After Chase’s touchdown, the Steelers had a quick three-and-out that continued a rough stretch for the offense. Pittsburgh hadn’t even led a game since a Week 14 win over the Cleveland Browns. That was on Dec. 8. For a team that started the season 10-3, and was eliminated from the AFC North championship hunt when the Baltimore Ravens clinched it by winning the first game Saturday, it was a bad December. And the start to January didn’t look much better.

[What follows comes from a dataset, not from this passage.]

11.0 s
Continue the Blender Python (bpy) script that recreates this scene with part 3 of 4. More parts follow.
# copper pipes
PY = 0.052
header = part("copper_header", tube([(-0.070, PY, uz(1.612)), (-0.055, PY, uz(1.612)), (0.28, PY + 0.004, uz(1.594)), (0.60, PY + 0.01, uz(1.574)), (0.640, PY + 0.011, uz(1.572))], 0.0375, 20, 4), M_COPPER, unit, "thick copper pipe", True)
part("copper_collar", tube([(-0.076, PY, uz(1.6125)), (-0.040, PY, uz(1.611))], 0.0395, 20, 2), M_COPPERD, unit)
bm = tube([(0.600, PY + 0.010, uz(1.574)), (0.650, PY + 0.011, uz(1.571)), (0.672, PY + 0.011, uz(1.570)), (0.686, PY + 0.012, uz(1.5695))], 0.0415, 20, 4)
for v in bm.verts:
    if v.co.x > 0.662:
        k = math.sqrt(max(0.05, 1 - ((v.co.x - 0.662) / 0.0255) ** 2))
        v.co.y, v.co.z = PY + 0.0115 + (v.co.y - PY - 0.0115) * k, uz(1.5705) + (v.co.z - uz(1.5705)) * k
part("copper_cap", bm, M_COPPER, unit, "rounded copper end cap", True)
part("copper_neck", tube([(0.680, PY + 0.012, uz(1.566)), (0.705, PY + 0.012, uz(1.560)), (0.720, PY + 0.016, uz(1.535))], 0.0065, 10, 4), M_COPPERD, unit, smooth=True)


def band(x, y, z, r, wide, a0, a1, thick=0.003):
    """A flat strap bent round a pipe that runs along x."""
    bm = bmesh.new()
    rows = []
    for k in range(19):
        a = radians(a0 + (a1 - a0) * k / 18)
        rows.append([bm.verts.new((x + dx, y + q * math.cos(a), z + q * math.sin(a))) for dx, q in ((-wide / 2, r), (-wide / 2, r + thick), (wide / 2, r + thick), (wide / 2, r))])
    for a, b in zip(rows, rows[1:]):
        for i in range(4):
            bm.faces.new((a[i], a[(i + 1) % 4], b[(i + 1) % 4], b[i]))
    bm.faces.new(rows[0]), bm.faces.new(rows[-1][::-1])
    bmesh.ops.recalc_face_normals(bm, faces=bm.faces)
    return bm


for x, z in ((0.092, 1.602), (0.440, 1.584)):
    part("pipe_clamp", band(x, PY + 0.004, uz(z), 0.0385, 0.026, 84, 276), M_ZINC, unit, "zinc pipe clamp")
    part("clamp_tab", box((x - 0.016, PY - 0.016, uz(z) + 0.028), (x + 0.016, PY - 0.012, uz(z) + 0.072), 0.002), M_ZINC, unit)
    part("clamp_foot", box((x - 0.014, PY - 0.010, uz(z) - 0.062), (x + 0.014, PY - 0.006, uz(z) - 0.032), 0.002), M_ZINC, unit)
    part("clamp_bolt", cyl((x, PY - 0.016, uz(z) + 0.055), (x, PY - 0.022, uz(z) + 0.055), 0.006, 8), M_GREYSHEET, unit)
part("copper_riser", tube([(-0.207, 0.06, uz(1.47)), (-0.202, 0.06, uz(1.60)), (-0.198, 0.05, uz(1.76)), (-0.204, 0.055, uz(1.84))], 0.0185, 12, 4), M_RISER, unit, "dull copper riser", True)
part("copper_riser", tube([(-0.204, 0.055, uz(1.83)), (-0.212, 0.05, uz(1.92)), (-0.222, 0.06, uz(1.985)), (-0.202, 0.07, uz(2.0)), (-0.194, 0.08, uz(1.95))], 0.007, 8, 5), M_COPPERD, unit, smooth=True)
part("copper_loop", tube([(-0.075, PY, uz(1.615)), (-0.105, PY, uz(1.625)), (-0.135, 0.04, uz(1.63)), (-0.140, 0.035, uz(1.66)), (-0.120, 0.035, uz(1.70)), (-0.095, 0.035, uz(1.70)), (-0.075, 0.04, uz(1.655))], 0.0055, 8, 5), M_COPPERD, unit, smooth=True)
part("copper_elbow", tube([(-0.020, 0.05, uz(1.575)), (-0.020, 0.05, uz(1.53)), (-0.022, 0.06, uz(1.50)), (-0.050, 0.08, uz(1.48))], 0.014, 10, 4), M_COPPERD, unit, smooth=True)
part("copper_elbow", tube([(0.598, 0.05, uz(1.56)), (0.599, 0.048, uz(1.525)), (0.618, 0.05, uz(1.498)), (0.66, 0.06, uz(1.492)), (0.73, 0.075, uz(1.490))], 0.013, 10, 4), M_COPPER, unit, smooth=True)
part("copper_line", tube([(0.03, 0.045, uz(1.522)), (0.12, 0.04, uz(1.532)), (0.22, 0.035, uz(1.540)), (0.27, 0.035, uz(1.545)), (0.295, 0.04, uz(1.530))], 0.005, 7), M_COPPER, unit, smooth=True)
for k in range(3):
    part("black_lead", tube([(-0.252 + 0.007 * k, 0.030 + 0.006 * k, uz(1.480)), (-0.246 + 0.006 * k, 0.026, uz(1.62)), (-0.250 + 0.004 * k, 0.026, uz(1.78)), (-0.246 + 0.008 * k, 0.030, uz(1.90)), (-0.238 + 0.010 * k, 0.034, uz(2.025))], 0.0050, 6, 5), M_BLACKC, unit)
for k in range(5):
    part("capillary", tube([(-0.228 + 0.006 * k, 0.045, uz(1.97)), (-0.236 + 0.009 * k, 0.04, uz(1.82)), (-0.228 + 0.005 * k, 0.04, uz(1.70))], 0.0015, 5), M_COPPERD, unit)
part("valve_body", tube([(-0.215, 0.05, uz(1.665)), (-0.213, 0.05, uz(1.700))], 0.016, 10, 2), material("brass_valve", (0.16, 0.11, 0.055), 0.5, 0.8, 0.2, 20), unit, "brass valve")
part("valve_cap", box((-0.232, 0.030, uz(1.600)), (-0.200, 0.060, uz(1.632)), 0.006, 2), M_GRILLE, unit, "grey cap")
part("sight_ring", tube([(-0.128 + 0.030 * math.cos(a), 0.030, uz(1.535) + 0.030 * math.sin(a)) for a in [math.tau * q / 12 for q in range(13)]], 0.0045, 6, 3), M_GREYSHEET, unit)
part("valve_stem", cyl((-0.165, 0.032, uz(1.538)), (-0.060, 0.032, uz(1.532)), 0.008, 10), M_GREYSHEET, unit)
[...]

Pittsburgh got something going on offense and cut the deficit to 10-7 on a Najee Harris touchdown, but the Steelers had some mistakes late in the half. They fumbled away a punt return, though a a fine catch off a deflection for an interception by Beanie Bishop Jr. bailed them out. But then the Steelers went for it on fourth-and-1 at their own 37 instead of punting and were stopped, which handed Cincinnati a shot at points before the half ended. The Steelers held Cincinnati to a field goal attempt, and the Bengals hit it for a 13-7 lead. The Steelers had just 75 yards at the half. Russell Wilson had just four completions for 45 yards at that point. Pittsburgh didn’t get over the 100-yard mark for the game until the fourth quarter.

It probably should have been a 10-7 deficit at worst by halftime, but the Steelers couldn’t get out of their own way. That’s been their story for a month.

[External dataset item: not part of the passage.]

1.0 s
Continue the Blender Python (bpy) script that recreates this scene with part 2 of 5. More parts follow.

The Bengals’ story has been the opposite. They have won five straight to keep their postseason hopes alive.

Cincinnati had to hang on. The Bengals should have put the game away and appeared to when they took a 19-7 lead. They were in great shape when they forced a Steelers punt, leading 19-14 with a little less than six minutes to go. But then a fluky turnover gave the Steelers renewed hope. A Steelers punt hit off the foot of Bengals cornerback D.J. Ivey, who was blocking, and Pittsburgh recovered. But a big sack by Trey Hendrickson, who leads the NFL in sacks going into Sunday’s games, was a key reason the Steelers’ drive stalled, and they settled for a field goal.

The Steelers got yet another shot at the win. They got a sack right at the two-minute warning on third down to force a punt. The Steelers had struggled for weeks, hadn’t led a game since early December but had a shot to get a big win with one drive. Pittsburgh moved it downfield on a third-down catch by Freiermuth. But Wilson got stopped on a run, took a sack by Hendrickson again, failed to hit an open George Pickens, and on fourth down, Freiermuth had a pass bounce off his hands. And that was the game.

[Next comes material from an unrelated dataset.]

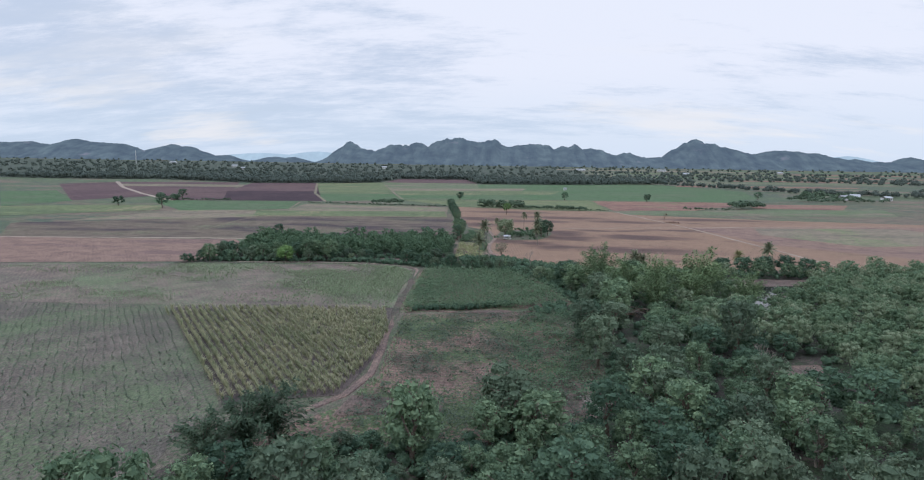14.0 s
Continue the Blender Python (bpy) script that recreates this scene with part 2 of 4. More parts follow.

Burrow has played well all season, and he and others, like Chase and Tee Higgins, have overcome a lot of issues around them to salvage a winning record. The Bengals still need either the Chiefs, who will be sitting starters, and the 4-12 Jets to win on Sunday to make it to the playoffs. If Cincinnati doesn’t make it, there should be much less focus on the five-game winning streak that included fortunate wins against the Cowboys and Broncos and other wins against bad teams, like the Titans and Browns, and more curiosity over how a team with an MVP-level quarterback could miss the postseason.

But going into the final day of the regular season, the Bengals are still alive. They’ll be big Jets and Chiefs fans on Sunday.